B. Crawlers (Automated Crawling)

  • Best for: Going through lists of pages (like directory listings, paginated search results).
  • You define a “crawler” job; it pulls a batch of pages for you.
  • Pro: Built-in scheduling and management.
  • Con: More setup; still need to parse results.

C. Smart Proxy

  • Best for: When you keep getting blocked. Rotates IPs for you.
  • Pro: Less hassle with bans.
  • Con: You still need to build all the logic.

What to ignore: Crawlbase’s pre-built “Lead Generation” templates sound tempting, but unless they fit your exact need, you’ll spend more time hacking them than just building your own.

Bottom line: If you’re scraping a small number of pages, start with the Crawling API. If you need regular, large jobs, use Crawlers.


4. Build Your First Workflow: Step-by-Step

Let’s say you want to pull company names and emails from a business directory. Here’s how to get a basic workflow up and running.

Step 1: Find the URLs You Want to Scrape

  • Manually grab a few sample URLs from the site.
  • Check if the data you want is visible in the HTML (not hidden behind logins or heavy JavaScript).
  • If the site has paginated search results, figure out the pattern (e.g., example.com/page=2).

Step 2: Set Up a Crawlbase Crawler

  1. Go to “Crawlers” in your dashboard.
  2. Click “Create New Crawler.”
  3. Name your crawler (e.g., “Biz Directory Leads”).
  4. Upload your list of URLs or point to a sitemap if available.
  5. Set crawl frequency (e.g., every day, every week).
  6. Configure parsing/extraction:
  7. You can provide CSS selectors or XPath to tell Crawlbase what to grab.
  8. If you’re not technical, use their “point and click” selector tool (it’s basic, but works for simple pages).
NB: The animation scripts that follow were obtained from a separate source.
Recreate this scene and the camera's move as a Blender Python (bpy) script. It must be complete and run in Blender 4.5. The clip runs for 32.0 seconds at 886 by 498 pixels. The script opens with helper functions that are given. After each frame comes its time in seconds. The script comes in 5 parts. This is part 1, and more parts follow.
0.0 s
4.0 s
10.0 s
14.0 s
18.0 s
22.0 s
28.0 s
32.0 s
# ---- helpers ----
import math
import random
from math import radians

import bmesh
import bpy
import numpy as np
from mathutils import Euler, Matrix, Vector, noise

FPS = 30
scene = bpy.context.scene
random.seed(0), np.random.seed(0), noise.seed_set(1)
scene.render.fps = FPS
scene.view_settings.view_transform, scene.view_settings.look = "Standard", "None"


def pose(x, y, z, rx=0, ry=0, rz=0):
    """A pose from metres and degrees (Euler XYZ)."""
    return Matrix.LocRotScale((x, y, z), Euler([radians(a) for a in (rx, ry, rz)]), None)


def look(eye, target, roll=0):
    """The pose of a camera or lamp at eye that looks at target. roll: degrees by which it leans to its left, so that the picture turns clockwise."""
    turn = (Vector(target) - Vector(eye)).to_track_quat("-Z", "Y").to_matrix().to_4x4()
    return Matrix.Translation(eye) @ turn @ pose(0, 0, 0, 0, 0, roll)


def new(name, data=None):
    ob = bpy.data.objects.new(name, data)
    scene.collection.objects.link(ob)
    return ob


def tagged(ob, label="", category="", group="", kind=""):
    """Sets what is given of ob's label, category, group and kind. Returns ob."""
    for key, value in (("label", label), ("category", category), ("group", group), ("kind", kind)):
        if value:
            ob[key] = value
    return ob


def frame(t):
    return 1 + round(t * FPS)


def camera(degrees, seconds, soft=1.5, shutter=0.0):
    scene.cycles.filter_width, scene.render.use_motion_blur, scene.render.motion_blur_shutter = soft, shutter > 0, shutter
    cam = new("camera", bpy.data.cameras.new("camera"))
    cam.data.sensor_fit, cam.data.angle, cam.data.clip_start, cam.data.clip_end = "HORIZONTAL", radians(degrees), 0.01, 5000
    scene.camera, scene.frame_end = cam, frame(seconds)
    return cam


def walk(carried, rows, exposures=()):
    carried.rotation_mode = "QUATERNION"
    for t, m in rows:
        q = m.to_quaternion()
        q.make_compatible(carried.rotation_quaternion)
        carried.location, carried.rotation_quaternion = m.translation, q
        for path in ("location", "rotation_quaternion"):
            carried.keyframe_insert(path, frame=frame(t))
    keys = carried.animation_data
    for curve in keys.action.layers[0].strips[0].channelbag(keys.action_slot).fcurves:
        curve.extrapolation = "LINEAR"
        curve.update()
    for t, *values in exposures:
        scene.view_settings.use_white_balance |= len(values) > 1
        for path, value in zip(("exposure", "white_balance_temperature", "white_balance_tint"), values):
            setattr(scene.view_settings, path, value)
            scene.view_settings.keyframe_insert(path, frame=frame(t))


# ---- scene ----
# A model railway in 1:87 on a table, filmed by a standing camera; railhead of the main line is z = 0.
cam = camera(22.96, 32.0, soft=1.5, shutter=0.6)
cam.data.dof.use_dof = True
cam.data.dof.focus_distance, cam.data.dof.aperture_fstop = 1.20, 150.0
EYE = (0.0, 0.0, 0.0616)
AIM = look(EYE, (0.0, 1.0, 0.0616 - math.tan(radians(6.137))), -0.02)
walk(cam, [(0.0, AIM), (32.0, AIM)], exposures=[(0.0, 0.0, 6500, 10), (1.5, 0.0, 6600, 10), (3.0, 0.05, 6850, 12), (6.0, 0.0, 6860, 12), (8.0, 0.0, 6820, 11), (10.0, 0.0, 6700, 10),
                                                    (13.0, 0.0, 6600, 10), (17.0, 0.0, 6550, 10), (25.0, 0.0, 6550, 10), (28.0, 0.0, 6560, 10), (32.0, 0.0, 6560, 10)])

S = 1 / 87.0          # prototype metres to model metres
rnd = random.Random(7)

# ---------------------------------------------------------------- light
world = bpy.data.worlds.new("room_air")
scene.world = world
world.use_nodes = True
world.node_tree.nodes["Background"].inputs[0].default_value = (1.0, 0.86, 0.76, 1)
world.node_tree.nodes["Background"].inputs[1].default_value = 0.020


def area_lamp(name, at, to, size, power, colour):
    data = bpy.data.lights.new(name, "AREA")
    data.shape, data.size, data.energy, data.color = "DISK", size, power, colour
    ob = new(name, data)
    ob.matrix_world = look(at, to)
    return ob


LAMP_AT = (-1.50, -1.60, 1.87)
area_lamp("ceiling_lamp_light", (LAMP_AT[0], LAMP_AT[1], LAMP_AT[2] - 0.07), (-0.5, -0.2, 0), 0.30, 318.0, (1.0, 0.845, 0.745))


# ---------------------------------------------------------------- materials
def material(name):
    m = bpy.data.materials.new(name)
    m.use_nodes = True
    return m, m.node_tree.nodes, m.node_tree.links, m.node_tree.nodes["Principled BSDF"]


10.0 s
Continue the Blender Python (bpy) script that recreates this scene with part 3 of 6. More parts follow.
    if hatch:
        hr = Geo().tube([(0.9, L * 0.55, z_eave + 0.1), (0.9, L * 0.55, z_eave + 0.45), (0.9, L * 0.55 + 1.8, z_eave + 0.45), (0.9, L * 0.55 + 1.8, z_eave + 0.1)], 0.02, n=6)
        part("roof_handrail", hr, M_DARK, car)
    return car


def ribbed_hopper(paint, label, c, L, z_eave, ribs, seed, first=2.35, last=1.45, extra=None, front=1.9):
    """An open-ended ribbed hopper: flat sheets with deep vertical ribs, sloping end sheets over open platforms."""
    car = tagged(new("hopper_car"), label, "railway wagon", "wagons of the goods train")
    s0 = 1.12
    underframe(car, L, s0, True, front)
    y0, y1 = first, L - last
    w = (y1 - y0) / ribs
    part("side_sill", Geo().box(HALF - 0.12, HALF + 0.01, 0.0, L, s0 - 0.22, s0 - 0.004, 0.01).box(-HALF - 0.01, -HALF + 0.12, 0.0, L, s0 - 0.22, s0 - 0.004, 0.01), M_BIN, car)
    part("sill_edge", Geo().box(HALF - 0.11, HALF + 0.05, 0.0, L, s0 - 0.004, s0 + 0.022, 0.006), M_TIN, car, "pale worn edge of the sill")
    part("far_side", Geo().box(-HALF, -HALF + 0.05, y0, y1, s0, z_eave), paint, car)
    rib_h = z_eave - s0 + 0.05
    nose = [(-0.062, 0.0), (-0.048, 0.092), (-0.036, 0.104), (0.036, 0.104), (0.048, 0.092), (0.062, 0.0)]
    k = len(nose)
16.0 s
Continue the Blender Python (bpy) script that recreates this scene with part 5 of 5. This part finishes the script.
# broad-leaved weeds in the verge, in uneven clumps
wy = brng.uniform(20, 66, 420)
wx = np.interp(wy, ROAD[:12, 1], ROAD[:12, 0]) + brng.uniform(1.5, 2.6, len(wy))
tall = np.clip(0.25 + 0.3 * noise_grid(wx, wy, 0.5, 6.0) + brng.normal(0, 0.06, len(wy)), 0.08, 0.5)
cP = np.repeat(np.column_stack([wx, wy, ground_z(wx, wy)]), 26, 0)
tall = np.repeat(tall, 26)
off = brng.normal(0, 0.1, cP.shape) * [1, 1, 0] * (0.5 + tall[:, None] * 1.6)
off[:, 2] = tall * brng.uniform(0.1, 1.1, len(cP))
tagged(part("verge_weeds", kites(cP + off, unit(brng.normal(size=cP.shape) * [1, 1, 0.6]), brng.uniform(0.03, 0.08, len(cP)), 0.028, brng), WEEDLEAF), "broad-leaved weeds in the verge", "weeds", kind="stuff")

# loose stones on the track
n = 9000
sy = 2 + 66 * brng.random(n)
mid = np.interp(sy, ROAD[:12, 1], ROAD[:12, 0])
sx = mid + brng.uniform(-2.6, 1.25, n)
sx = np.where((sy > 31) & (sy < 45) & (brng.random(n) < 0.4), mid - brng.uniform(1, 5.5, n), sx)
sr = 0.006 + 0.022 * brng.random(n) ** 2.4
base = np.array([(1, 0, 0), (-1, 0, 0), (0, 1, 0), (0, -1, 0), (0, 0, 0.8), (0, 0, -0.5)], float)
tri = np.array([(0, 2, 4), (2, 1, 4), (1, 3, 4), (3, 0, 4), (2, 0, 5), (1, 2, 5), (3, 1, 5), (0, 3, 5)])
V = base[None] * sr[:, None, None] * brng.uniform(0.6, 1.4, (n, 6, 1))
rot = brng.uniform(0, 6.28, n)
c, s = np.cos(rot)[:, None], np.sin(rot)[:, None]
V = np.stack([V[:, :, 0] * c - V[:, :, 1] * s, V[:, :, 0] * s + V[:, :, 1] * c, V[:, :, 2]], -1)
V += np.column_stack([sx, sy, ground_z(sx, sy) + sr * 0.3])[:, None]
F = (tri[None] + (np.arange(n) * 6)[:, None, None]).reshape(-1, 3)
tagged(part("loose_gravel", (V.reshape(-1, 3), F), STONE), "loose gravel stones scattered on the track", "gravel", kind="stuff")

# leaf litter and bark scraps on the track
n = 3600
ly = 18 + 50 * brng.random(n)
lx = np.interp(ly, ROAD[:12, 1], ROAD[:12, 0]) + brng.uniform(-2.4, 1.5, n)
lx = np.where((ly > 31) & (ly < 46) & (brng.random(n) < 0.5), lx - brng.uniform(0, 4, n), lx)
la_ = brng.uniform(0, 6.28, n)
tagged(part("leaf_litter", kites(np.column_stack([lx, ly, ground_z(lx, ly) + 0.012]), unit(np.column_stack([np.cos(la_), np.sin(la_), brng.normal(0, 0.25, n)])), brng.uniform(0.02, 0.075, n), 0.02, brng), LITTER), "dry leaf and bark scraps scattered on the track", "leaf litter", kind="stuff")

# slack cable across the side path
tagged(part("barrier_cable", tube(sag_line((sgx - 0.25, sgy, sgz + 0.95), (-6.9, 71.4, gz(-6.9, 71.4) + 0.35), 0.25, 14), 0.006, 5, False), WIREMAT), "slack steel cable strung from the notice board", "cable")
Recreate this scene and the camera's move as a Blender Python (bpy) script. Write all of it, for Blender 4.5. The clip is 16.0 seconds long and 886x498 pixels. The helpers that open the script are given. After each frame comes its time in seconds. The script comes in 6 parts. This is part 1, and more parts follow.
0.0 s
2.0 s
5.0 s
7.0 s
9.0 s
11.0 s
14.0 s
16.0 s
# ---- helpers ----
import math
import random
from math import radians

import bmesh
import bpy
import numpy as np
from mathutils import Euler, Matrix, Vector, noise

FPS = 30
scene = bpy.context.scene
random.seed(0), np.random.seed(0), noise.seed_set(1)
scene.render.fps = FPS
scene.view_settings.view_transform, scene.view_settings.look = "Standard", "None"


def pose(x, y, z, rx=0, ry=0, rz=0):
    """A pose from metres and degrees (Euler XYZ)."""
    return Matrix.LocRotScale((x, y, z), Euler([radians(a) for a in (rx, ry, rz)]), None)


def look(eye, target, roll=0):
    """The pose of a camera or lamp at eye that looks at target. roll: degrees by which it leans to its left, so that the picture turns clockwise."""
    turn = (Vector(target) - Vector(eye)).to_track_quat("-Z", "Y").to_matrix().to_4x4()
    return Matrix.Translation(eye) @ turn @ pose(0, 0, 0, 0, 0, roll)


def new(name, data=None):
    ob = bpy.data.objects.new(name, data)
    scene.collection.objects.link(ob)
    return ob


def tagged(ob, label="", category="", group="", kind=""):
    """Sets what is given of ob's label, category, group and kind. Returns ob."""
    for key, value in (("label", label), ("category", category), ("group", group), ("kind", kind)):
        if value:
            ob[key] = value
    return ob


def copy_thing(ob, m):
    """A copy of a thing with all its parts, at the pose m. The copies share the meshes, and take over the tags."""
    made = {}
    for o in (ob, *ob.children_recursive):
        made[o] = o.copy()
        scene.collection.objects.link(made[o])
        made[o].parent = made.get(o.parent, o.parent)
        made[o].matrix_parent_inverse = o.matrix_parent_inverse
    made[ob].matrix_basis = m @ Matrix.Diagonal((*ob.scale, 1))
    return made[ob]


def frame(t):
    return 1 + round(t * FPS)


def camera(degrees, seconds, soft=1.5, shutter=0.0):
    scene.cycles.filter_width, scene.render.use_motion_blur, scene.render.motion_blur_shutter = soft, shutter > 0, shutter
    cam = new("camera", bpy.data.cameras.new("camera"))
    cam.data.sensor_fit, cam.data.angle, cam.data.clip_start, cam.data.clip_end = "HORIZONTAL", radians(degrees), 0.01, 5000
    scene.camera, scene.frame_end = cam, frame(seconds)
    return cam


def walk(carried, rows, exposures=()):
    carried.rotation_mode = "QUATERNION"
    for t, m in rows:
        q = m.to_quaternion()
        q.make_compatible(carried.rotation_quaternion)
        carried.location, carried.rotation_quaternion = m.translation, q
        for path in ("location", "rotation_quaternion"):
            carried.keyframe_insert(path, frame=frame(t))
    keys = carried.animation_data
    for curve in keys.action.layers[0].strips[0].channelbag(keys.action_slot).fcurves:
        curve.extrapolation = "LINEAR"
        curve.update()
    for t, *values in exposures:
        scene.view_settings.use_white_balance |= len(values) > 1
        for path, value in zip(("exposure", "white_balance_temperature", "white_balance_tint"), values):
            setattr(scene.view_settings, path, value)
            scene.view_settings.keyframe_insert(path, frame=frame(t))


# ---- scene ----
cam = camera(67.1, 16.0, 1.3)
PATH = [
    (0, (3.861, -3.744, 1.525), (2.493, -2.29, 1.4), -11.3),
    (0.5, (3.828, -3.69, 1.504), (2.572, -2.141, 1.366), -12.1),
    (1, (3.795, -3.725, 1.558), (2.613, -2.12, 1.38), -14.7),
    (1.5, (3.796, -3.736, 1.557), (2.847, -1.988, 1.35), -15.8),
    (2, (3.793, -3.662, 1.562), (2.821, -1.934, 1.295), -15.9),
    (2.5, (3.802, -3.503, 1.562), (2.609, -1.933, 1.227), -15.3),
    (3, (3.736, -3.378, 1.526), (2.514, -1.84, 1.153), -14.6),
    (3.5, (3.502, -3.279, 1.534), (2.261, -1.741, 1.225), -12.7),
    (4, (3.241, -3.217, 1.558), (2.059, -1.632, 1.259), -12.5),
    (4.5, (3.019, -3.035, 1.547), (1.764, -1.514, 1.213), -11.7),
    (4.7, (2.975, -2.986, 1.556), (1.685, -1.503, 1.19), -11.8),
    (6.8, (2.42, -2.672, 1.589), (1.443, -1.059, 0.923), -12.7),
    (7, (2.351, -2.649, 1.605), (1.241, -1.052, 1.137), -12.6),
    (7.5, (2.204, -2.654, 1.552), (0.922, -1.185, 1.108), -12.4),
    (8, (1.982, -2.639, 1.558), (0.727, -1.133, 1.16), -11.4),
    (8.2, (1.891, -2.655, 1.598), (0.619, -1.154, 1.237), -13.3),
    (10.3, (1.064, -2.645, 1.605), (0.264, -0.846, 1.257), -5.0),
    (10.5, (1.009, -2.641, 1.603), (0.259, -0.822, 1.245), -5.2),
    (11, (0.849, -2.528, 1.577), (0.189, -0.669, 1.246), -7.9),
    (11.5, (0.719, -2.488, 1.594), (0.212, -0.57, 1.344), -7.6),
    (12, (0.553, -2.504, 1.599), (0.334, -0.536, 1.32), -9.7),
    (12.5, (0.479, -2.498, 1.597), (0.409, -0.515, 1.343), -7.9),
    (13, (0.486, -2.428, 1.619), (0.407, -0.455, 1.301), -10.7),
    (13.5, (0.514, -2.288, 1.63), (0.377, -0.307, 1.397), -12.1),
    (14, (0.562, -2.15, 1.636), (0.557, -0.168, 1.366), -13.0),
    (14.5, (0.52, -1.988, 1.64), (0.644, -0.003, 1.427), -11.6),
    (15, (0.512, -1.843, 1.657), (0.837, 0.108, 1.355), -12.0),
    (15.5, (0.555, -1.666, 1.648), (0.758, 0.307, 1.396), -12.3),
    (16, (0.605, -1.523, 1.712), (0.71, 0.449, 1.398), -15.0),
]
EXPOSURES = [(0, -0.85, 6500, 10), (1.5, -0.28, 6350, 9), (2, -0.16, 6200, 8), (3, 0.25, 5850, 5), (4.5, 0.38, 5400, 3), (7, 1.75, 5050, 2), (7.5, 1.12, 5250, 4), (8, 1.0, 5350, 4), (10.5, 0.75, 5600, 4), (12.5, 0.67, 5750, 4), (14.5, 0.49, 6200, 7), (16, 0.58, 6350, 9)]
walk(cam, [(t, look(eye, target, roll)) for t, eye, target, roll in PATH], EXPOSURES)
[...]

Pro tip: Start with a small batch of URLs to test. Don’t dump in thousands at once—you’ll just create a mess if your selectors are wrong.

Step 3: Handle Anti-Bot Measures

  • Turn on “Smart Proxy” in your crawler config to avoid quick bans.
  • If the site uses aggressive bot detection (CAPTCHAs, logins):
  • You might need to back off and pick an easier target.
  • Sometimes, setting a realistic crawl delay (10–30 seconds between requests) helps.
  • Don’t try to scrape logged-in content unless you know what you’re doing—this gets technical fast.

Step 4: Parse and Download Your Data

  • Once your crawl is done, go to your crawler’s results.
  • Download the data as CSV or JSON.
  • Double-check a few rows. Is the data clean? Are emails and names in the right columns?
  • If not, tweak your selectors and try again.

Step 5: Automate the Workflow

To make this hands-off:

  • Schedule your crawler to run on a regular basis (weekly works for most people).
  • Set up notifications (email or webhook) so you know when a crawl finishes or errors out.
  • Connect to your CRM or spreadsheet:
  • Use Zapier, Make, or direct API connections to push data where you actually use it.
  • Don’t just let CSVs pile up—automate the next step.

5. Workarounds, Gotchas, and When to Quit

Let’s be real—web scraping is messy. Here’s what to expect:

  • Sites change their layout: Your extraction rules will break. Build time to adjust selectors regularly.
  • Data quality is never perfect: Expect duplicates, missing fields, and weird formatting. Clean it up before importing to your CRM.
  • Legal/ethical gray zones: Just because you can scrape a site doesn’t mean you should. Check terms of service and local laws.

What doesn’t work well: - Scraping sites behind heavy JavaScript or logins (unless you want to get into headless browsers and session management—whole different ballgame). - Extracting emails from LinkedIn or Facebook. Don’t bother; it won’t last and could get your domains blacklisted. - “Set it and forget it” scraping. Sorry, you’ll need to check in and tweak things.


6. Tips for Scaling Up (Without Losing Your Mind)

  • Start small and iterate. Don’t try to scrape 100,000 pages on day one.
  • Document your selectors and workflows. You’ll thank yourself when things break.
  • Monitor errors and bans. If your success rate drops, investigate before your next run.
  • Don’t overspend. Crawlbase bills per request—watch your usage, especially when testing.

Keep It Simple and Iterate

Automating lead extraction with Crawlbase is powerful—if you keep it focused. Don’t get lost chasing data you don’t need or overcomplicating the setup. Start with one workflow, make sure it works, then expand. When things break (and they will), fix them fast and move on. The best workflows are the ones you actually use, not the ones that look fancy in a diagram.